- _Exercise material_:
_ _ _ _
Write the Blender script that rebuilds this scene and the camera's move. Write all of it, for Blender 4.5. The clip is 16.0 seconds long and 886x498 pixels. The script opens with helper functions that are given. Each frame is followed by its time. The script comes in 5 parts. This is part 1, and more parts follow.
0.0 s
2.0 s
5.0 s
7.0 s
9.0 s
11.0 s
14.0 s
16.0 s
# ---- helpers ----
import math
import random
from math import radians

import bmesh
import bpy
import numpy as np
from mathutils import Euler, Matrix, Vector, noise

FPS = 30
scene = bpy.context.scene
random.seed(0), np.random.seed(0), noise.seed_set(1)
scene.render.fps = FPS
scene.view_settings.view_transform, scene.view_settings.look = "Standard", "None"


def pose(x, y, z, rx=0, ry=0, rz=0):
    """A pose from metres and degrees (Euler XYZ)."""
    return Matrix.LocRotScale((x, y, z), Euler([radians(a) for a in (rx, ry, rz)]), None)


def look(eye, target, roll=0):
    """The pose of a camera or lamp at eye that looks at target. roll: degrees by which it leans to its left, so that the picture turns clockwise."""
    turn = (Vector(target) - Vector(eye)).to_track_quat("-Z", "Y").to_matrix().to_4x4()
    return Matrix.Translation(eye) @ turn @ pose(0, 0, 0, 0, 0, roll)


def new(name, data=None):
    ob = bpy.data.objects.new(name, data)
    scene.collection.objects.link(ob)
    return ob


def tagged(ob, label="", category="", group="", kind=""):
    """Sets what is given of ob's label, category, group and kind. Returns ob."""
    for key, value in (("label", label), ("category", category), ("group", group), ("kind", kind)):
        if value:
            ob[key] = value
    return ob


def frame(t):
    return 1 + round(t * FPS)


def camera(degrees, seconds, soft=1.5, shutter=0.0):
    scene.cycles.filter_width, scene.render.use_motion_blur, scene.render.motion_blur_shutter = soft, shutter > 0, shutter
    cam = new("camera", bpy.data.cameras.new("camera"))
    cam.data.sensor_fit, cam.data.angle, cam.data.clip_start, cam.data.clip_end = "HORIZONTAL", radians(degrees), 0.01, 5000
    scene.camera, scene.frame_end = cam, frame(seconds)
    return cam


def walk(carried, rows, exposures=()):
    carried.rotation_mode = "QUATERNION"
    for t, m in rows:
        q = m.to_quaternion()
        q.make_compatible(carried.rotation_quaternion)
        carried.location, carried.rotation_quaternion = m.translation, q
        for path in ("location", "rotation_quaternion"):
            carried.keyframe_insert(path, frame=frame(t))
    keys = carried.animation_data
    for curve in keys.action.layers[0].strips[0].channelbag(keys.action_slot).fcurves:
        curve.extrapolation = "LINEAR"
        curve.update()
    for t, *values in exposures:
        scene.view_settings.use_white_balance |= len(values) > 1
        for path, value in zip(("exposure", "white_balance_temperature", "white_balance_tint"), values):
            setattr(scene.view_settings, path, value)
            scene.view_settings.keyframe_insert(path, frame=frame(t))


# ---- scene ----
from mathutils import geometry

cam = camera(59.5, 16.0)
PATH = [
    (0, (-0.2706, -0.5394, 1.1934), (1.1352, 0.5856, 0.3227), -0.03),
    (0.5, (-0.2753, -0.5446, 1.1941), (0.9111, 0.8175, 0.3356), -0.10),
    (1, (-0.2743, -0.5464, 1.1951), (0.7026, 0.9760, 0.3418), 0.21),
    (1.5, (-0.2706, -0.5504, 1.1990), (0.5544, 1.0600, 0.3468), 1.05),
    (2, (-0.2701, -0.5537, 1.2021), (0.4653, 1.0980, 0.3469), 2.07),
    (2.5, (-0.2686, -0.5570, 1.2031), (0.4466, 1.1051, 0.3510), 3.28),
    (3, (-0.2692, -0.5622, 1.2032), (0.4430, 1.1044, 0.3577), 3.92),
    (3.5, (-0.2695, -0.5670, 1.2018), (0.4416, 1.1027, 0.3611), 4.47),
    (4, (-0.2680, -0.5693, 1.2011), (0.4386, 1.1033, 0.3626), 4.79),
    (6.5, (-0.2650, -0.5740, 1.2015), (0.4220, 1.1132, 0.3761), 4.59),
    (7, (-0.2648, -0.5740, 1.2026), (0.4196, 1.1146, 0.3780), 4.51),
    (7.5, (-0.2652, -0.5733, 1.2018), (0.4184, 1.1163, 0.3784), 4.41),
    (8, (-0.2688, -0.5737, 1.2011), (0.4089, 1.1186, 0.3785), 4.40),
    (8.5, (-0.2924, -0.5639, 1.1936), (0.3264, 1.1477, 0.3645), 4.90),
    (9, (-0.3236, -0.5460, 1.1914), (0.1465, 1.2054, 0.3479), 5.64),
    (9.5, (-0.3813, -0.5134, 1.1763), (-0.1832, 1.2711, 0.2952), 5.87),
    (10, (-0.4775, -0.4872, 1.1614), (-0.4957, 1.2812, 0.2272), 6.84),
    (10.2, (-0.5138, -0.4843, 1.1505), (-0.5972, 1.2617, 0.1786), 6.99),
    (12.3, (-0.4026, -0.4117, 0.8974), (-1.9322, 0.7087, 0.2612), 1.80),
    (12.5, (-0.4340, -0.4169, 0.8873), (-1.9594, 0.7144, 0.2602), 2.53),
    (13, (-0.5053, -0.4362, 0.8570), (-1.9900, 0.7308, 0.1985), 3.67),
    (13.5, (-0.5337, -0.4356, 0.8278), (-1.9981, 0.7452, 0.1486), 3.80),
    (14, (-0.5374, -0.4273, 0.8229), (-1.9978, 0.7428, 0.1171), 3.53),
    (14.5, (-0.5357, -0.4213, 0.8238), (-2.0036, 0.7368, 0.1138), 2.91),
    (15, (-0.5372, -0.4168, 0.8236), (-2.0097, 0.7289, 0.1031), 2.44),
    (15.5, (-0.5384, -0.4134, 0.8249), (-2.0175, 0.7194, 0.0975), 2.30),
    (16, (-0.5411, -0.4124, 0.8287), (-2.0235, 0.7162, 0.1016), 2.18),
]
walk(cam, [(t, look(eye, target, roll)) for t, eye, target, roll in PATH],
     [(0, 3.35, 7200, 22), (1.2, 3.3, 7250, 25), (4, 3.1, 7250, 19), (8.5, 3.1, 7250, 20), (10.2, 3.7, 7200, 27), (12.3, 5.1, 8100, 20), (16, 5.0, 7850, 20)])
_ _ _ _
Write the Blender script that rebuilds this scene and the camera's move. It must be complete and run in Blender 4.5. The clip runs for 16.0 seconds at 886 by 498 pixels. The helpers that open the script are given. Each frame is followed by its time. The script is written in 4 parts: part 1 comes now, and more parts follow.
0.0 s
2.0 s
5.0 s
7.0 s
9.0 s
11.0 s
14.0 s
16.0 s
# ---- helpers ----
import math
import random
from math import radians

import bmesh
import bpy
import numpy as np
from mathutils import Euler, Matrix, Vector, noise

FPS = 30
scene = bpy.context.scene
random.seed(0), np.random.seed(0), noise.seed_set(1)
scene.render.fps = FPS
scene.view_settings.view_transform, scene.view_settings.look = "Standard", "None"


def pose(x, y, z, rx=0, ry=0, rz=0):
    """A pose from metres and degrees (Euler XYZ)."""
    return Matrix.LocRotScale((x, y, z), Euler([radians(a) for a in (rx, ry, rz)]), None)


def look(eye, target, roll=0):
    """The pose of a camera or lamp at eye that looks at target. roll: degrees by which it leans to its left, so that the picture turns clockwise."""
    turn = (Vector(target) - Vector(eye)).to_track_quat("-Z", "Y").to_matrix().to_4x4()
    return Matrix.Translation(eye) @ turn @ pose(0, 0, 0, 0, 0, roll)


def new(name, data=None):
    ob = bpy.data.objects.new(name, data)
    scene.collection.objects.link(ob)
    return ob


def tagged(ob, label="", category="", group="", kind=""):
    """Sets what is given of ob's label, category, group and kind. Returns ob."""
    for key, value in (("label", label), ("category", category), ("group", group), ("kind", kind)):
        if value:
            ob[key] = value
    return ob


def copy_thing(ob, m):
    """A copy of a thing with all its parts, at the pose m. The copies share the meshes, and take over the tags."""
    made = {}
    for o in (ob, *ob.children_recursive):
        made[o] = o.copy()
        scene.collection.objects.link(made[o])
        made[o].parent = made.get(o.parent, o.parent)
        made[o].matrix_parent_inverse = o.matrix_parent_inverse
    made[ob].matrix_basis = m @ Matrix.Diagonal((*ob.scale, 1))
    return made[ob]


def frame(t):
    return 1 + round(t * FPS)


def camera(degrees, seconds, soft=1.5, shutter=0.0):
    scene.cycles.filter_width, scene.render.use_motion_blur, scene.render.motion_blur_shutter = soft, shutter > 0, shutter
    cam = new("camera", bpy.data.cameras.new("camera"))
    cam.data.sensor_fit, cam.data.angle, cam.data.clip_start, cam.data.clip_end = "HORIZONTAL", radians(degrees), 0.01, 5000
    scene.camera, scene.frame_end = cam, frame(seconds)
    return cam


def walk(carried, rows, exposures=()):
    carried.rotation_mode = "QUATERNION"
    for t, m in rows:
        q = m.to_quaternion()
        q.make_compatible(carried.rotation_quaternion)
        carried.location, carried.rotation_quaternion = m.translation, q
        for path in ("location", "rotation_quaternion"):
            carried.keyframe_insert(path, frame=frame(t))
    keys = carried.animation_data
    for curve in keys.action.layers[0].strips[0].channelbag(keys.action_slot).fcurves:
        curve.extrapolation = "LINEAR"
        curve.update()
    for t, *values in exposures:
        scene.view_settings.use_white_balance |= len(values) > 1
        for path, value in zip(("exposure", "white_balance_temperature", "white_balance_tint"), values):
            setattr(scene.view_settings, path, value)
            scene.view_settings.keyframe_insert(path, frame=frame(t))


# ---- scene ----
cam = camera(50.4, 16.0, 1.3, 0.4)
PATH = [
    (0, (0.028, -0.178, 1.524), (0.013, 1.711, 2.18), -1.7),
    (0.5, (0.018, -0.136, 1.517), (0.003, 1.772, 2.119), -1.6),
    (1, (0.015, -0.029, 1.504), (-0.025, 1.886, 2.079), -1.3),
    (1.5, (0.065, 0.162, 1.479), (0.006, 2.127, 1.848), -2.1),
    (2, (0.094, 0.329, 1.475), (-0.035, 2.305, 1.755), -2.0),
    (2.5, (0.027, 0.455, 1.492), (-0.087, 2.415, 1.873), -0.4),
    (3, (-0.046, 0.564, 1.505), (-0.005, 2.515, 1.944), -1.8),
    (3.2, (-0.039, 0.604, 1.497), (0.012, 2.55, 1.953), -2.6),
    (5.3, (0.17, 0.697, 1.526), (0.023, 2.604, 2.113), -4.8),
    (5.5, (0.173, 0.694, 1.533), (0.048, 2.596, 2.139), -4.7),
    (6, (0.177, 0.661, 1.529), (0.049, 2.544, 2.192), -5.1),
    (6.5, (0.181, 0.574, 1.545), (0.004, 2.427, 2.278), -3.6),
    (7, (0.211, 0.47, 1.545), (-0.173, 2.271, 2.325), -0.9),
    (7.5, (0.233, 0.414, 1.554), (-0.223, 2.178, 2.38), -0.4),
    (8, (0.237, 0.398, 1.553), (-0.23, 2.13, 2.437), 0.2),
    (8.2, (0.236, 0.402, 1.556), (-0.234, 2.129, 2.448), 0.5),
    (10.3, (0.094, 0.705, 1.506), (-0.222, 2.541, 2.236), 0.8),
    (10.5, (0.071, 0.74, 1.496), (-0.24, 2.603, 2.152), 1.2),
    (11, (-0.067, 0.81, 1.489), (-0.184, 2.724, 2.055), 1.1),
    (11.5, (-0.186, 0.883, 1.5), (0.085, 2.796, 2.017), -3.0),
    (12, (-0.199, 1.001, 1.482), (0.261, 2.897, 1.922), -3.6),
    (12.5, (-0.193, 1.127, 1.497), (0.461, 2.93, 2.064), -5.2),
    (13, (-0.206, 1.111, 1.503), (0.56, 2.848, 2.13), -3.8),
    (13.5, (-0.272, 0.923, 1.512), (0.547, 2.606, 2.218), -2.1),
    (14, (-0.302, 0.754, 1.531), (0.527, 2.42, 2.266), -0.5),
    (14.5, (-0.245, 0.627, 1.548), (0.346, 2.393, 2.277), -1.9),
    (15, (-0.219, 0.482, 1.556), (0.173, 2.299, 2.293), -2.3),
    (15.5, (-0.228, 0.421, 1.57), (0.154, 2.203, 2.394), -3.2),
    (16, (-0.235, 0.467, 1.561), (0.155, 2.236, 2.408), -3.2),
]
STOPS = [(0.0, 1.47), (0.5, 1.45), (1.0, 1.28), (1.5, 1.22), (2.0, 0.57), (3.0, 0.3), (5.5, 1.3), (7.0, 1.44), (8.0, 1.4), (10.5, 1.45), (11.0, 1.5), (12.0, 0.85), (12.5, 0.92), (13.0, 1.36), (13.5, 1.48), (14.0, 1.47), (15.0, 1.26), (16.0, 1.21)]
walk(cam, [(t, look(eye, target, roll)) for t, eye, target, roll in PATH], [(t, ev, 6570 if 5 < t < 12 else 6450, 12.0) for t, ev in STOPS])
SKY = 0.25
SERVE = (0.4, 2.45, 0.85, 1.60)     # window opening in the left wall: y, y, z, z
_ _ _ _
- _Problem to solve_:
Scan the listing above and identify each line holding the string "script"; copy every such line.

- _Finished task_:
Write the Blender script that rebuilds this scene and the camera's move. Write all of it, for Blender 4.5. The clip is 16.0 seconds long and 886x498 pixels. The script opens with helper functions that are given. Each frame is followed by its time. The script comes in 5 parts. This is part 1, and more parts follow.
Write the Blender script that rebuilds this scene and the camera's move. It must be complete and run in Blender 4.5. The clip runs for 16.0 seconds at 886 by 498 pixels. The helpers that open the script are given. Each frame is followed by its time. The script is written in 4 parts: part 1 comes now, and more parts follow.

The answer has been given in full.